Anouk Yve Bos, The Art of Knowing When It’s Enough

Anouk Yve Bos, The Art of Knowing When It’s Enough

There is a rare clarity in the way Anouk Yve Bos sees the world, a quiet certainty that allows her to strip things back until only what truly matters remains. Her work, spanning fashion, interiors, ceramics, and lifestyle, is not built on rigid philosophy but on instinct sharpened over decades. She speaks of an almost unexplainable feeling, a moment when something is simply right. A room, an outfit, an object that does not demand attention yet holds it completely. This intuitive precision defines her aesthetic, one that embraces minimalism not as absence, but as a careful, warm refinement where every detail earns its place.

Her visual identity did not emerge overnight, nor was it constructed with intention toward an audience. It was shaped by movement, by living across cities that each left their imprint. Stockholm instilled a sense of quiet intentionality, London introduced spontaneity and edge, while California softened everything with an ease that felt natural and unforced. Years of adapting to different homes and environments led her away from imitation and toward distillation. What she did not want became clearer before what she did. She rejected trend-driven choices, excess, and anything that felt inauthentic. From that clarity, her signature approach formed organically, grounded in strong personal conviction rather than external influence.

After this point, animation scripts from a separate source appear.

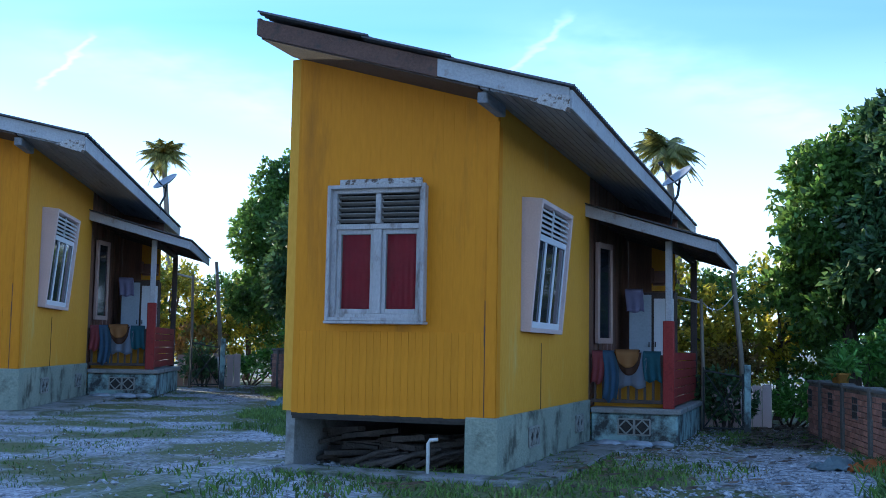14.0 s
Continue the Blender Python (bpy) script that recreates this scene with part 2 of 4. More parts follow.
M_PILLAR = paint("dark_mossy_concrete", (0.10, 0.095, 0.085), (0.19, 0.18, 0.16), 0.9, 0, 40, 3, 0.5, stain=(0.05, 0.06, 0.035))
M_BARK = paint("brown_bark", (0.06, 0.045, 0.035), (0.14, 0.11, 0.085), 0.95, 0, 25, 3, 0.8, (1, 1, 0.25))
M_POLE = paint("grey_wooden_pole", (0.18, 0.15, 0.11), (0.30, 0.26, 0.20), 0.9, 0, 40, 3, 0.4, (1, 1, 0.1))
M_POT = paint("orange_clay_pot", (0.42, 0.20, 0.04), (0.58, 0.30, 0.06), 0.75, 0, 40, 5, 0.2)
M_ORANGE = paint("orange_plastic_sheet", (0.60, 0.16, 0.03), (0.75, 0.24, 0.05), 0.5, 0, 20, 3, 0.3)
M_BLUEGREY = paint("blue_grey_sack", (0.20, 0.28, 0.31), (0.34, 0.42, 0.44), 0.7, 0, 20, 3, 0.3)
M_PANEL = paint("red_oxide_sheet", (0.34, 0.07, 0.035), (0.46, 0.11, 0.055), 0.7, 0, 30, 2, 0.2, stain=(0.18, 0.05, 0.03))
M_GREYSHEET = paint("grey_fibre_cement_sheet", (0.22, 0.25, 0.25), (0.34, 0.37, 0.37), 0.85, 0, 30, 2, 0.3, stain=(0.10, 0.11, 0.10))
M_LEAF_DARK = leafy("dark_green_leaves", (0.035, 0.075, 0.032), (0.165, 0.28, 0.10), 0.33, 0.4)
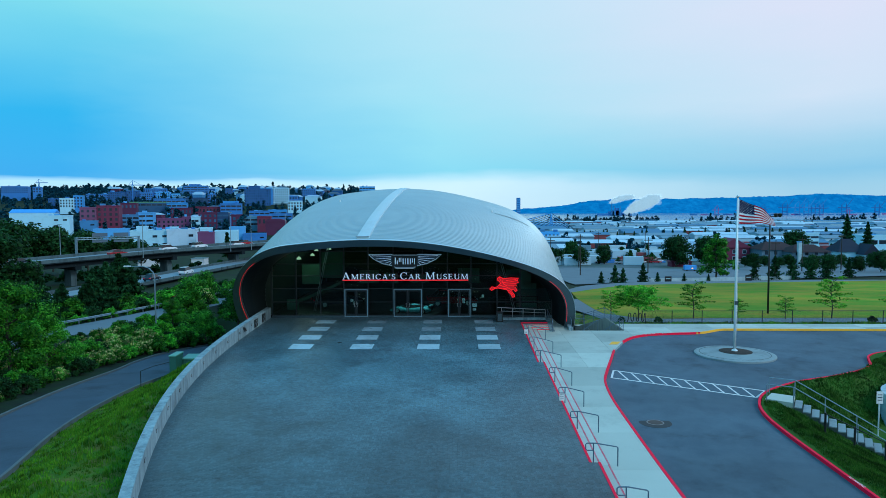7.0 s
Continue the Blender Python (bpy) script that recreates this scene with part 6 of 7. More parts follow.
random.seed(23)
for i in range(110):
    y = 430 + 800 * random.random()
    x = -y * (0.17 + 0.38 * random.random())
    if (y < 820 and 0.24 < -x / y < 0.33) or any(a - 6 < x < b + 6 and c - 30 < y < c + d + 8 for a, b, c, d in [(q[0], q[1], q[2], q[3]) for q in TOWN]):
        continue
    w, dd, hh = 7 + 14 * random.random(), 8 + 6 * random.random(), 4 + 7 * random.random()
    tone = random.choice(("white", "bluegrey", "bluegrey", "grey", "paleblue", "darkred", "dark", "darkblue"))
    z = ground_z(x, y)
    b = thing("town_house", TONE_WORD.get(tone, tone) + " house among trees on the hill", "house", "town houses")
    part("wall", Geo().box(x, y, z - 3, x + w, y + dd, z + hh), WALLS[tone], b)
    part("roof", Geo().add([(x - 0.5, y - 0.5, z + hh), (x + w + 0.5, y - 0.5, z + hh), (x + w + 0.5, y + dd, z + hh), (x - 0.5, y + dd, z + hh), (x + 0.2 * w, y + dd / 2, z + hh + 0.22 * dd), (x + 0.8 * w, y + dd / 2, z + hh + 0.22 * dd)], [(0, 1, 5, 4), (3, 4, 5, 2), (0, 4, 3), (1, 2, 5), (3, 2, 1, 0)]), ROOFS[i % 2 == 0], b)
    for q in range(min(3, int(w / 3.5))):
        for r in range(1):
            part("window", Geo().box(x + 1 + 3.5 * q, y - 0.1, z + 1.2 + 3 * r, x + 2.6 + 3.5 * q, y + 0.1, z + 2.8 + 3 * r), WIN[True], b)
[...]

This same clarity guided the creation of Nota, her tea brand, born from a deeply personal shift. Entering her forties brought a heightened awareness of how her body responded to everyday rituals. Coffee no longer felt good, alcohol disrupted her rest, and the question became what could replace those familiar comforts. Tea offered an answer, but not in the traditional sense. She approached it as she does everything, with curiosity and precision, working closely with experts to create blends that correspond to modern moments of living. Each tea became tied to a feeling or need, whether it is calm focus, celebration, or restoration. What began as a personal solution has grown into something far more meaningful, a daily ritual for many who find in it a sense of grounding and belonging.

Anouk Yve Bos, The Art of Knowing When It’s Enough

Despite her large audience, she maintains a clear boundary between living and sharing. Her spaces are not styled for content, they are lived in. The ceramics on her shelves are her own, shaped by hand, imperfect and deeply personal. Her wardrobe is built on longevity rather than constant renewal. Beauty, in her view, is not something to be created for display but protected through restraint. The decision of what to leave out is just as important as what remains. Empty space is not a gap to be filled, but an intentional choice that allows everything else to breathe.

Her relationship with minimalism was not immediate. Like many, she experienced excess first, a phase of accumulation that ultimately revealed its own limitations. The constant management of more, more clothing, more objects, more visual noise, became exhausting. Moving toward restraint brought a sense of ease, opening space mentally and creatively. It refined her eye further, allowing her to focus on quality, proportion, and longevity. Minimalism, for her, is not about owning less for the sake of it, but about owning exactly what resonates, nothing more, nothing tolerated.

Working with ceramics offers a counterbalance to the precision that defines much of her work. Clay introduces an element of unpredictability that she embraces fully. It removes control, allowing imperfection to take shape in a way that feels restorative. Each piece carries a sense of tactility that cannot be replicated digitally, a weight and texture that reconnects her to the physical world. This process influences everything else she does, reinforcing the idea that perfection is not the goal, but authenticity is.

Anouk Yve Bos, The Art of Knowing When It’s Enough

Her collaborations follow the same uncompromising logic. The decision is simple, almost instinctive. Would she own it regardless of the partnership. If the answer is not immediate, it is no. The brands she aligns with share a commitment to longevity and thoughtful design, creating pieces that integrate seamlessly into a life lived with intention. It is never about volume or visibility, but about fit, silhouette, and whether something truly belongs.

In an industry saturated with imagery, she protects her originality through limitation. Time spent on digital platforms is intentionally restricted, allowing her to avoid the constant influx of visual influence that can dilute personal perspective. Inspiration is found elsewhere, in films, in books discovered unexpectedly, in slow travel that allows for repetition and familiarity. She values the act of observing without capturing, learning to experience beauty without the need to document it. For her, originality is not born from endless input, but from careful selection followed by space to process.

Anouk Yve Bos, The Art of Knowing When It’s Enough

Her home stands as a physical reflection of everything she believes in. Built over several years in the north of the Netherlands, it is a midcentury villa immersed in nature, where light and landscape shape daily life. The environment is not separate from identity, it actively informs it. Every object within the space carries meaning, whether it is furniture chosen with precision or artwork that holds personal history. Nothing exists without purpose, and nothing is there by chance.

Across all disciplines she engages with, there is no sense of separation. Fashion, interiors, and architecture are different expressions of the same underlying principle. It is always about proportion, about how something exists within space, about the subtle balance that makes something feel complete. A garment and a room solve the same problem in different forms. The boundaries between these worlds dissolve when approached with the same question in mind, what does it mean for something to be exactly right.